See hphp/runtime/ext/icu/ext_icu_uchar.php in https://reviews.facebook.net/D30573 for a full breakdown of the functions (complete with docblocks). Constants can be found in either PR's *-enum.h files.
Proposed PHP Version(s)
PHP 7 (or 5.next if there is one)
New Constants
Enumerations of UProperty, UCharNameChoice, UPropertyNameChoice, UCharDirection, UBlockCode, etc... For example:
class IntlChar { const PROPERTY_ALPHABETIC = _UCHAR_ALPHABETIC_; const PROPERTY_ASCII_HEX_DIGIT = _UCHAR_ASCII_HEX_DIGIT_; /* etc... */ }
New Static Methods
Mapping of ICU API to PHP. For example:
class IntlChar { static public function hasBinaryProperty(int $codepoint, int $property): bool; static public function isAlphabetic(int $codepoint): bool; /* etc... */ }
Note that properties taking a codepoint will accept either an integer codepoint value (e.g. 0x2603 for U+2603 SNOWMAN), or the character encoded as UTF-8 (e.g. “\xE2\x98\x83”).
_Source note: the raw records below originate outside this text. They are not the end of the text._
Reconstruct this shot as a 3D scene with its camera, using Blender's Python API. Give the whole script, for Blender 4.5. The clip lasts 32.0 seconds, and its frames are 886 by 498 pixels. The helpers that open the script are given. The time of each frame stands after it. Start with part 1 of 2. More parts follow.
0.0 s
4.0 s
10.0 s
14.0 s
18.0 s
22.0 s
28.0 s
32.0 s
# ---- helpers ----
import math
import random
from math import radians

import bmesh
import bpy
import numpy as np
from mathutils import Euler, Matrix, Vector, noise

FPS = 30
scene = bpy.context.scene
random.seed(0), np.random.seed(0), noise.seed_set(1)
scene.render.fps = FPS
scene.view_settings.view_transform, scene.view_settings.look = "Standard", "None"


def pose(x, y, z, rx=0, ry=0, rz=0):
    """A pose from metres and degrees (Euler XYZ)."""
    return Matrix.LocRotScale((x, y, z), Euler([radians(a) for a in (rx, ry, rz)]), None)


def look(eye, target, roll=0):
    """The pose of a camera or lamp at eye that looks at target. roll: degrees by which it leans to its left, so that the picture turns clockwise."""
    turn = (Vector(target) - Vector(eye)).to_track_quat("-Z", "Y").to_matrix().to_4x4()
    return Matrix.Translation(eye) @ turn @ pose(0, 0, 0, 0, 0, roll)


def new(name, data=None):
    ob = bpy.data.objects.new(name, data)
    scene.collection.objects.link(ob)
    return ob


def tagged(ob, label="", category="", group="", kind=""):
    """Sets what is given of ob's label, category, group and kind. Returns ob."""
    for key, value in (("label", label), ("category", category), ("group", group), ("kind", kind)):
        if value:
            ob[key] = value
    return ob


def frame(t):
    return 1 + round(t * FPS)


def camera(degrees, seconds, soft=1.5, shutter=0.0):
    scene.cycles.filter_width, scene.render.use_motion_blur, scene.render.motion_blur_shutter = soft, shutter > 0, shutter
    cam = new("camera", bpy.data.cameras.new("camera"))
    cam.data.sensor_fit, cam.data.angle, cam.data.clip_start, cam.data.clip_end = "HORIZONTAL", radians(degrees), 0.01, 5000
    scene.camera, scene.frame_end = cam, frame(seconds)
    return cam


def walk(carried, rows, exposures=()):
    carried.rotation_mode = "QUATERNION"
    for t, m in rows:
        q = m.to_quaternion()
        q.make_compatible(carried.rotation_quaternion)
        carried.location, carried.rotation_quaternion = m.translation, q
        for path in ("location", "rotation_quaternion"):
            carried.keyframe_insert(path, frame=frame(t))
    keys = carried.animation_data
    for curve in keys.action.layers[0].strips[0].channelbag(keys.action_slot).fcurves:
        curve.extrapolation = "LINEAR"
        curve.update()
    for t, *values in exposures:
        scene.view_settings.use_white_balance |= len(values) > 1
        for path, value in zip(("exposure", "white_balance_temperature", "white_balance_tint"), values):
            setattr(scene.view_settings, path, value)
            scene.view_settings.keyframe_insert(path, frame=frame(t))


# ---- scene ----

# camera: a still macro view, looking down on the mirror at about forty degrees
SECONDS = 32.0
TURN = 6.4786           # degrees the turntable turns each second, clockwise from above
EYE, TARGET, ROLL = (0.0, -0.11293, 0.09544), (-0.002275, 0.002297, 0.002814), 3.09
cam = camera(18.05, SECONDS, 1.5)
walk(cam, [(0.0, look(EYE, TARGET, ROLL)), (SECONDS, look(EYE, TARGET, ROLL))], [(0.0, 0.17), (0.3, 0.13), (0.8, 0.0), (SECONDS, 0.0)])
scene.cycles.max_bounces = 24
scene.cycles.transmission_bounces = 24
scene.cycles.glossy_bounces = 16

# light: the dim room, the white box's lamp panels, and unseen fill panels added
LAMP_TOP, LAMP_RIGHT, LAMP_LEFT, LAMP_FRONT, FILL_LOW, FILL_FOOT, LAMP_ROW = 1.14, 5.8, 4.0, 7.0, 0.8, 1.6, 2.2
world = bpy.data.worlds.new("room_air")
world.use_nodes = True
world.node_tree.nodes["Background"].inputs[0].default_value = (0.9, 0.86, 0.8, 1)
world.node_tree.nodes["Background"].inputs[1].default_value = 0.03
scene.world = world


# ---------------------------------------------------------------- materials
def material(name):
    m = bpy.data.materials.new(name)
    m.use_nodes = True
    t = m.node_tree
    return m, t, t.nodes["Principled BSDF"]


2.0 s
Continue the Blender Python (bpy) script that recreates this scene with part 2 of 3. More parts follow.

For methods which return a codepoint, they will return int unless they accepted a codepoint as a utf-8 string, in which case they remain utf-8.
Notes
I also added IntlChar::chr() and IntlChar::ord() which aren't directly part of the API, but they made sense as wrappers for the U8_*() family of macros.
Some methods take a range in the form ($start, $limit) which the range is INclusive of $start, and EXclusive of $limit. i.e. (0x20, 0x30) => 0x20..0x2F. I kept this meaning for $limit to stay consistent with the ICU API, but changing $limit to have the semantics of $end would probably make more sense in PHP.
Vote
- Voting opened: 2014-12-26 02:20 UTC
- Voting closed: 2015-01-16 17:20 UTC (3 week voting period)